Problem → Skip all pictures. Write out the data below from its first line through the line that contains "pose(0.152, 1.012, 0.027)".

[start Dataset section]

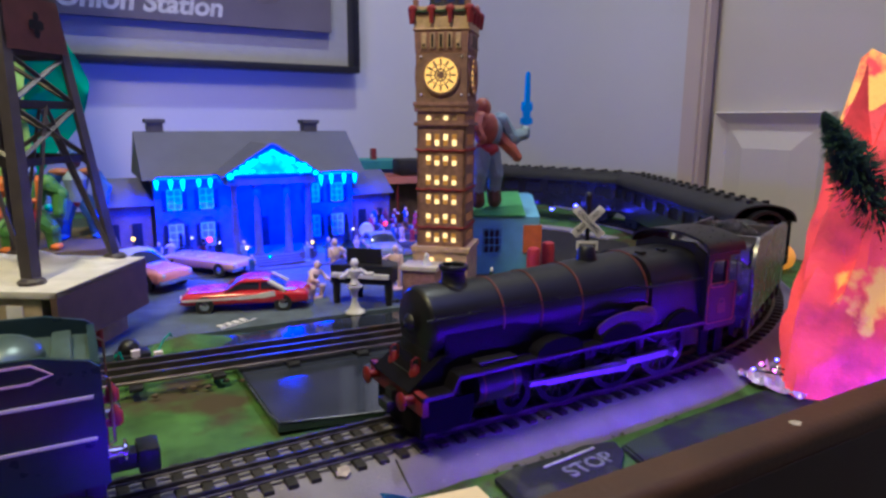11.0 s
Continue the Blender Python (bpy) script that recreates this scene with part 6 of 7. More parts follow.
tube(bm, [(-0.057, -0.016, 0.064), (-0.042, -0.016, 0.069)], [0.0026, 0.0026], 6, 3)
DKGREEN = mat("figure_dark_green", (0.01, 0.07, 0.05), 0.4, bump=0.03)
solo("action_figure", bm, [FIGTAN, FIGTEAL, FIGBROWN, DKGREEN], pose(0.152, 1.012, 0.027) @ Matrix.Diagonal((0.92, 1, 1, 1)), "tan toy figure with teal shoulder armour holding a blade", "action figure")

bm = B()
for s in (-1, 1):
    limb(bm, [(s * 0.010, 0, 0.036), (s * 0.021, -0.004, 0.022), (s * 0.022, 0, 0.004)], [0.0105, 0.0090, 0.0075], 0)
    ball(bm, (s * 0.024, -0.005, 0.003), 0.008, 0.9, 1.5, 0.5, 10, 1)
ball(bm, (0, -0.002, 0.040), 0.0140, 1.1, 0.9, 0.7, 14, 2)
ball(bm, (0, 0, 0.062), 0.0175, 1.1, 0.8, 1.1, 16, 0)
for x in (-0.012, 0.012):
    tube(bm, [(x * 0.8, -0.014, 0.048), (x, -0.0165, 0.062), (x, -0.013, 0.078), (x, 0.0, 0.082)], 0.0028, 6, 1)
tube(bm, [(-0.014, -0.014, 0.058), (0, -0.0175, 0.057), (0.014, -0.014, 0.058)], 0.0028, 6, 1)
for s in (-1, 1):
    limb(bm, [(s * 0.020, 0, 0.074), (s * 0.032, -0.002, 0.062), (s * 0.030, -0.010, 0.042)], [0.0105, 0.0090, 0.0065], 1 if s < 0 else 0)
ball(bm, (0, 0, 0.090), 0.0105, 1.2, 1.0, 0.85, 16, 3)
lathe(bm, [(0.0135, 0.090), (0.0125, 0.094), (0.0085, 0.099), (0.003, 0.101)], (-0.002, -0.002, 0), 20, mi=3)
for s in (-1, 1):
    ball(bm, (s * 0.0075, 0.002, 0.101), 0.0035, n=8, mi=4)
solo("action_figure", bm, [FIGGREEN, FIGORANGE, FIGRED, FIGGREY, BLACK], pose(0.316, 0.815, 0.046), "green toy frog figure with orange harness and red trunks", "action figure")
bm = B(); box(bm, 0.240, 0.405, 0.790, 0.975, 0.0, 0.0455, bev=0.003)
solo("display_step", bm, mat("brown_card", (0.12, 0.09, 0.05), 0.85), Matrix(), "low brown step under the toy figures", "platform")
bm = B()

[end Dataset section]

Answer to this task →
11.0 s
Continue the Blender Python (bpy) script that recreates this scene with part 6 of 7. More parts follow.
tube(bm, [(-0.057, -0.016, 0.064), (-0.042, -0.016, 0.069)], [0.0026, 0.0026], 6, 3)
DKGREEN = mat("figure_dark_green", (0.01, 0.07, 0.05), 0.4, bump=0.03)
solo("action_figure", bm, [FIGTAN, FIGTEAL, FIGBROWN, DKGREEN], pose(0.152, 1.012, 0.027) @ Matrix.Diagonal((0.92, 1, 1, 1)), "tan toy figure with teal shoulder armour holding a blade", "action figure")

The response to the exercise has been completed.